start Material

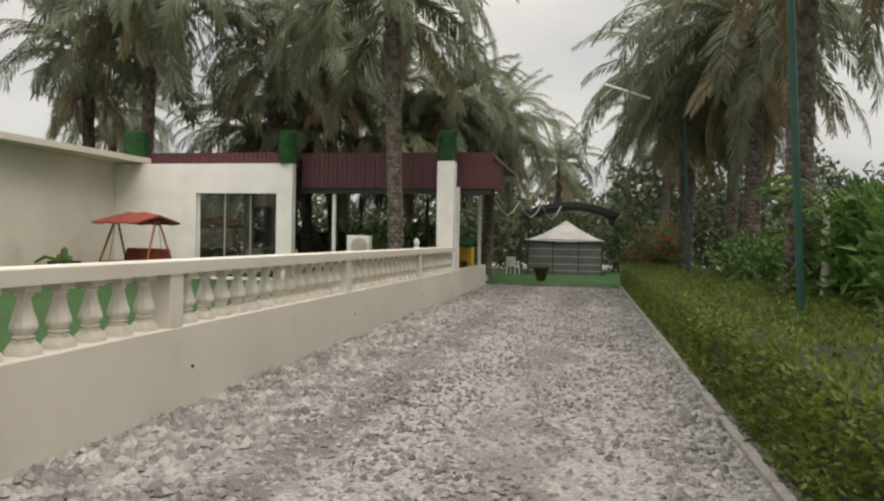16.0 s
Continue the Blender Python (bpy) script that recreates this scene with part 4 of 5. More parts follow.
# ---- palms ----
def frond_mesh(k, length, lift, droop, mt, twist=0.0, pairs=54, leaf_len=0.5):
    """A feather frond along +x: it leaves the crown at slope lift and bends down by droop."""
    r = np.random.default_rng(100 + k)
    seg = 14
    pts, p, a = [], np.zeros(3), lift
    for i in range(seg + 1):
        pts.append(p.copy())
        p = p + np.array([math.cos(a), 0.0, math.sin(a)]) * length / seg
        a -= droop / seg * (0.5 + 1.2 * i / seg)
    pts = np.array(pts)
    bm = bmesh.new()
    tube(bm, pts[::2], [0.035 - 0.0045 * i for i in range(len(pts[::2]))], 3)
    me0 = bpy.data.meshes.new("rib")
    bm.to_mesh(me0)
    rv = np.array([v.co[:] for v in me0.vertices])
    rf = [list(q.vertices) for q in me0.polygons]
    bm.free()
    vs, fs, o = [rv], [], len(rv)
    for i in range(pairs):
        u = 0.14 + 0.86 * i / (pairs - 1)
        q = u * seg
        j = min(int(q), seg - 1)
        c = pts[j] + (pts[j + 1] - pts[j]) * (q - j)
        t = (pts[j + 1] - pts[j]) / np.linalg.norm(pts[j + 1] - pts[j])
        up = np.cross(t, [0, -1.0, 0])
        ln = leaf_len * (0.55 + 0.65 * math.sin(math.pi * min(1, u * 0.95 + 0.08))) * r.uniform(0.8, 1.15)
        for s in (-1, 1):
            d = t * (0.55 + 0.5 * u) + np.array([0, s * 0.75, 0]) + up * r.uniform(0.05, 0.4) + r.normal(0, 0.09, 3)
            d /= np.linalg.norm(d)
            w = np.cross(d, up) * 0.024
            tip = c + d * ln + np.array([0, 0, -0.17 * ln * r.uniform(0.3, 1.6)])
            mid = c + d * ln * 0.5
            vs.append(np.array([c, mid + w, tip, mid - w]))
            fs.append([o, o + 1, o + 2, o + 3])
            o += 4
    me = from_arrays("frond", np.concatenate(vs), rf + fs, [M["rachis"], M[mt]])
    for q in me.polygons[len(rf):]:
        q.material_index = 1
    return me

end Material

(Task goal)
Repeat the data exactly, dropping every picture it holds.

(Answer to the problem)
16.0 s
Continue the Blender Python (bpy) script that recreates this scene with part 4 of 5. More parts follow.
# ---- palms ----
def frond_mesh(k, length, lift, droop, mt, twist=0.0, pairs=54, leaf_len=0.5):
    """A feather frond along +x: it leaves the crown at slope lift and bends down by droop."""
    r = np.random.default_rng(100 + k)
    seg = 14
    pts, p, a = [], np.zeros(3), lift
    for i in range(seg + 1):
        pts.append(p.copy())
        p = p + np.array([math.cos(a), 0.0, math.sin(a)]) * length / seg
        a -= droop / seg * (0.5 + 1.2 * i / seg)
    pts = np.array(pts)
    bm = bmesh.new()
    tube(bm, pts[::2], [0.035 - 0.0045 * i for i in range(len(pts[::2]))], 3)
    me0 = bpy.data.meshes.new("rib")
    bm.to_mesh(me0)
    rv = np.array([v.co[:] for v in me0.vertices])
    rf = [list(q.vertices) for q in me0.polygons]
    bm.free()
    vs, fs, o = [rv], [], len(rv)
    for i in range(pairs):
        u = 0.14 + 0.86 * i / (pairs - 1)
        q = u * seg
        j = min(int(q), seg - 1)
        c = pts[j] + (pts[j + 1] - pts[j]) * (q - j)
        t = (pts[j + 1] - pts[j]) / np.linalg.norm(pts[j + 1] - pts[j])
        up = np.cross(t, [0, -1.0, 0])
        ln = leaf_len * (0.55 + 0.65 * math.sin(math.pi * min(1, u * 0.95 + 0.08))) * r.uniform(0.8, 1.15)
        for s in (-1, 1):
            d = t * (0.55 + 0.5 * u) + np.array([0, s * 0.75, 0]) + up * r.uniform(0.05, 0.4) + r.normal(0, 0.09, 3)
            d /= np.linalg.norm(d)
            w = np.cross(d, up) * 0.024
            tip = c + d * ln + np.array([0, 0, -0.17 * ln * r.uniform(0.3, 1.6)])
            mid = c + d * ln * 0.5
            vs.append(np.array([c, mid + w, tip, mid - w]))
            fs.append([o, o + 1, o + 2, o + 3])
            o += 4
    me = from_arrays("frond", np.concatenate(vs), rf + fs, [M["rachis"], M[mt]])
    for q in me.polygons[len(rf):]:
        q.material_index = 1
    return me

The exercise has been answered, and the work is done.